**Directions**
Return the material word for word. Do not include pictures.

**Data section**
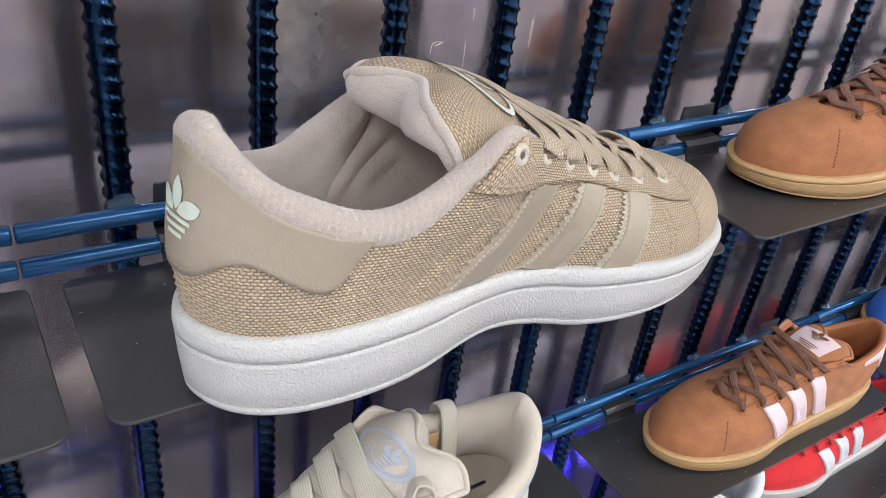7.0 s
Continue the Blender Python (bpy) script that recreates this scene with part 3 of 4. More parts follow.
def ribbon(name, path, across, mat, parent, width=0.0085, thick=0.0017, widths=None, label="", n=40):
    """A flat lace along a path; across: the direction of its width at each control point."""
    path, across = np.array(path, float), np.array(across, float)
    x = np.linspace(0, len(path) - 1, n)
    p, a = spline(path)(x), unit(spline(across)(x))
    w = np.interp(x, np.arange(len(path)), widths if widths is not None else [width] * len(path))
    tang = unit(np.gradient(p, axis=0))
    up = unit(np.cross(tang, a))
    up = np.where(up[:, 2:3] < 0, -up, up)
    a = unit(np.cross(up, tang))
    shape = [(-0.5, 0.0), (-0.42, 0.42), (-0.15, 0.5), (0.15, 0.5), (0.42, 0.42), (0.5, 0.0), (0.42, -0.45), (-0.42, -0.45)]
    ring = np.stack([p + a * (w * k)[:, None] + up * (thick * h) for k, h in shape], 1)
    acc = np.concatenate([[0], np.cumsum(np.linalg.norm(np.diff(p, axis=0), axis=-1))])
    uv = np.stack([np.repeat(acc, 8), np.tile([k * width for k, _ in shape], n)], -1)
    faces = grid_faces(n, 8, wrap_m=True)
    faces += [tuple(range(8)), tuple(range((n - 1) * 8, n * 8))[::-1]]
    ob = mesh_ob(name, ring.reshape(-1, 3), faces, mat, parent, label, uv=uv)
    return ob


class Tongue:
    """k from the throat's front to the tip, a across in radians; a broad flat arch that widens towards a notched tip."""

    def __init__(self, slim=1.0, flat=0.0, back=0.0, rise=0.0, notch=0.12):
        mid = np.array([(0.246, 0.018, 0.0560), (0.222, 0.018, 0.0640), (0.197, 0.0185, 0.0750), (0.172, 0.0185, 0.0862), (0.150, 0.0180, 0.0968), (0.130, 0.0170, 0.1083), (0.111, 0.0165, 0.1152), (0.092, 0.0160, 0.1188)])
        ease = np.array([0, 0, 0, 0.05, 0.2, 0.5, 0.8, 1.0])
        mid[:, 0] -= back * ease
        mid[:, 2] -= flat * np.clip((mid[:, 0] - 0.10) / 0.10, 0, 1)
        mid[:, 2] += rise * ease
        self.mid = spline(mid)
        self.near = spline([(0.018,), (0.019,), (0.021,), (0.026,), (0.032,), (0.0380,), (0.0420,), (0.0415,)])
        self.far = spline([(0.018,), (0.019,), (0.021,), (0.026,), (0.032,), (0.0380,), (0.0410,), (0.0405,)])
        self.arch = spline([(0.030,), (0.030,), (0.035,), (0.045,), (0.055,), (0.065,), (0.078,), (0.095,)])
        self.far_arch = spline([(0.030,), (0.030,), (0.035,), (0.045,), (0.060,), (0.100,), (0.090,), (0.056,)])
        self.slim, self.notch = slim, notch

    def at(self, k, a, off=0.0, notch=None):
        notch = self.notch if notch is None else notch
        k, a = np.broadcast_arrays(np.asarray(k, float), np.asarray(a, float))
        b = a / 1.2
        x = k * (1 - notch * (np.exp(-((b - 0.05) / 0.42) ** 2) + 0.42 * np.maximum(b, 0) ** 2 - np.minimum(notch, 0) * 8 * b ** 4)) * 7
        x = x * (1 - (0.065 * np.clip((-b - 0.70) / 0.32, 0, 1) ** 2 + 0.045 * np.clip((b - 0.55) / 0.47, 0, 1) ** 2) * np.clip(k * 4 - 3, 0, 1) * (notch > 0))
        c, h = self.mid(x), np.where(b > 0, self.far(x)[..., 0], self.near(x)[..., 0]) * b
        r = np.where(b > 0, self.far_arch(x)[..., 0], self.arch(x)[..., 0])
        t = unit(self.mid(np.minimum(x + 0.05, 7)) - self.mid(np.maximum(x - 0.05, 0)))
        side = np.zeros_like(c)
        side[..., 0], side[..., 1] = -0.17 * np.clip(k * 1.6 - 0.5, 0, 1), 1.0
        side = unit(side)
        up = unit(np.cross(side, t))
        up = np.where(up[..., 2:3] < 0, -up, up)
        side = side * self.slim
        out = unit(up + side * (h / r)[..., None])
        return c + side * h[..., None] - up * (h ** 2 / (2 * r) + 0.011 * np.clip(-b, 0, 1.02) ** 10 * np.clip(k * 5 - 3.75, 0, 1))[..., None] + out * np.asarray(off)[..., None]

    def angle(self, k, h):
        """The a at which the arch lies h metres to the far side of its middle."""
        half = self.far if h > 0 else self.near
        return 1.2 * float(np.clip(h / half(np.array(k * 7.0))[0], -1, 1))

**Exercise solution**
7.0 s
Continue the Blender Python (bpy) script that recreates this scene with part 3 of 4. More parts follow.
def ribbon(name, path, across, mat, parent, width=0.0085, thick=0.0017, widths=None, label="", n=40):
    """A flat lace along a path; across: the direction of its width at each control point."""
    path, across = np.array(path, float), np.array(across, float)
    x = np.linspace(0, len(path) - 1, n)
    p, a = spline(path)(x), unit(spline(across)(x))
    w = np.interp(x, np.arange(len(path)), widths if widths is not None else [width] * len(path))
    tang = unit(np.gradient(p, axis=0))
    up = unit(np.cross(tang, a))
    up = np.where(up[:, 2:3] < 0, -up, up)
    a = unit(np.cross(up, tang))
    shape = [(-0.5, 0.0), (-0.42, 0.42), (-0.15, 0.5), (0.15, 0.5), (0.42, 0.42), (0.5, 0.0), (0.42, -0.45), (-0.42, -0.45)]
    ring = np.stack([p + a * (w * k)[:, None] + up * (thick * h) for k, h in shape], 1)
    acc = np.concatenate([[0], np.cumsum(np.linalg.norm(np.diff(p, axis=0), axis=-1))])
    uv = np.stack([np.repeat(acc, 8), np.tile([k * width for k, _ in shape], n)], -1)
    faces = grid_faces(n, 8, wrap_m=True)
    faces += [tuple(range(8)), tuple(range((n - 1) * 8, n * 8))[::-1]]
    ob = mesh_ob(name, ring.reshape(-1, 3), faces, mat, parent, label, uv=uv)
    return ob


class Tongue:
    """k from the throat's front to the tip, a across in radians; a broad flat arch that widens towards a notched tip."""

    def __init__(self, slim=1.0, flat=0.0, back=0.0, rise=0.0, notch=0.12):
        mid = np.array([(0.246, 0.018, 0.0560), (0.222, 0.018, 0.0640), (0.197, 0.0185, 0.0750), (0.172, 0.0185, 0.0862), (0.150, 0.0180, 0.0968), (0.130, 0.0170, 0.1083), (0.111, 0.0165, 0.1152), (0.092, 0.0160, 0.1188)])
        ease = np.array([0, 0, 0, 0.05, 0.2, 0.5, 0.8, 1.0])
        mid[:, 0] -= back * ease
        mid[:, 2] -= flat * np.clip((mid[:, 0] - 0.10) / 0.10, 0, 1)
        mid[:, 2] += rise * ease
        self.mid = spline(mid)
        self.near = spline([(0.018,), (0.019,), (0.021,), (0.026,), (0.032,), (0.0380,), (0.0420,), (0.0415,)])
        self.far = spline([(0.018,), (0.019,), (0.021,), (0.026,), (0.032,), (0.0380,), (0.0410,), (0.0405,)])
        self.arch = spline([(0.030,), (0.030,), (0.035,), (0.045,), (0.055,), (0.065,), (0.078,), (0.095,)])
        self.far_arch = spline([(0.030,), (0.030,), (0.035,), (0.045,), (0.060,), (0.100,), (0.090,), (0.056,)])
        self.slim, self.notch = slim, notch

    def at(self, k, a, off=0.0, notch=None):
        notch = self.notch if notch is None else notch
        k, a = np.broadcast_arrays(np.asarray(k, float), np.asarray(a, float))
        b = a / 1.2
        x = k * (1 - notch * (np.exp(-((b - 0.05) / 0.42) ** 2) + 0.42 * np.maximum(b, 0) ** 2 - np.minimum(notch, 0) * 8 * b ** 4)) * 7
        x = x * (1 - (0.065 * np.clip((-b - 0.70) / 0.32, 0, 1) ** 2 + 0.045 * np.clip((b - 0.55) / 0.47, 0, 1) ** 2) * np.clip(k * 4 - 3, 0, 1) * (notch > 0))
        c, h = self.mid(x), np.where(b > 0, self.far(x)[..., 0], self.near(x)[..., 0]) * b
        r = np.where(b > 0, self.far_arch(x)[..., 0], self.arch(x)[..., 0])
        t = unit(self.mid(np.minimum(x + 0.05, 7)) - self.mid(np.maximum(x - 0.05, 0)))
        side = np.zeros_like(c)
        side[..., 0], side[..., 1] = -0.17 * np.clip(k * 1.6 - 0.5, 0, 1), 1.0
        side = unit(side)
        up = unit(np.cross(side, t))
        up = np.where(up[..., 2:3] < 0, -up, up)
        side = side * self.slim
        out = unit(up + side * (h / r)[..., None])
        return c + side * h[..., None] - up * (h ** 2 / (2 * r) + 0.011 * np.clip(-b, 0, 1.02) ** 10 * np.clip(k * 5 - 3.75, 0, 1))[..., None] + out * np.asarray(off)[..., None]

    def angle(self, k, h):
        """The a at which the arch lies h metres to the far side of its middle."""
        half = self.far if h > 0 else self.near
        return 1.2 * float(np.clip(h / half(np.array(k * 7.0))[0], -1, 1))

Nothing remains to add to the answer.